Can you please help review them ? They already got reviewed by
Christian and Jason on previous iterations and I fixed them according
to their reviews so I believe they are fundamentally correct.
> > If so, great, if not, that feels odd to me, as I am seeing lots of
> > out-of-tree drivers start to use these structures, which is why the api
> > was created (to stop the roll-your-own-implementations.) Does dri-devel
> > want me to have those vendors cc: you all when those get submitted?
> Yes. MAINTAINERS has matching for this, are you not advising people to
> use the proper submission techniques and thus bypassing that file?
> The reason is dma-buf and later by extension dma-fence can create
> really bad problems for the kernel around memory management.
> When a driver is self contained and doesn't interact with other kernel
> drivers nobody really has to care. However once a driver starts
> interacting with other drivers in the kernel, a responsible maintainer
> has to check that these new drivers aren't going to crap all over the
> existing drivers and destabilise the kernel. Someone has to review the
> hardware design to see if page faulting works or if preemption works
> or a bunch of other gotchas. Someone has to review the userspace to
> make sure it isn't doing knowingly bad things or making assumptions
> based on the kernel driver doing bad things.
> The thing is we've had code merged into our in-tree i915 driver that
> broke a bunch of these assumptions, and have had to spend a year
> cleaning it out, now this happened post-merge and diligence had
> lessened, having the expertise to spot this in new dma-buf/fence users
> is why we insist on having access to way more than just the 1000 line
> kernel driver submission.
> > I will be glad to not accept any more, but as I say above, what are the
> > new requirements going to be so that those companies that do want to
> > submit their code know what to do?
> I'm proposing a patch for documentation that maintainers can sign up
> for (it's mentioned in the ksummit thread).

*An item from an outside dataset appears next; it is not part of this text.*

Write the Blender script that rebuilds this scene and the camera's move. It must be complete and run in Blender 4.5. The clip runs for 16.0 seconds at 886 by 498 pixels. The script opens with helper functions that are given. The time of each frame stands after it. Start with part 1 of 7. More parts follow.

> > And what exactly are we using as a definition of an accelerator? We
> > have networking cards that are "accelerators" as well as crypto
> > "accelerators" :)
> > > > I expect we'll have a proper discussion what the stack should look
> > > > like with the next submission (from a different vendor maybe), that
> > > > ship kinda sailed with habanalabs.
> > Who is going to define this stack? As there is no industry standard,
> > why would we define this?
> Because someone has to help, saying yes isn't helping, it's enabling
> back behaviour. Parenting and maintaining both involve saying No for
> the future prosperity of the ecosystem.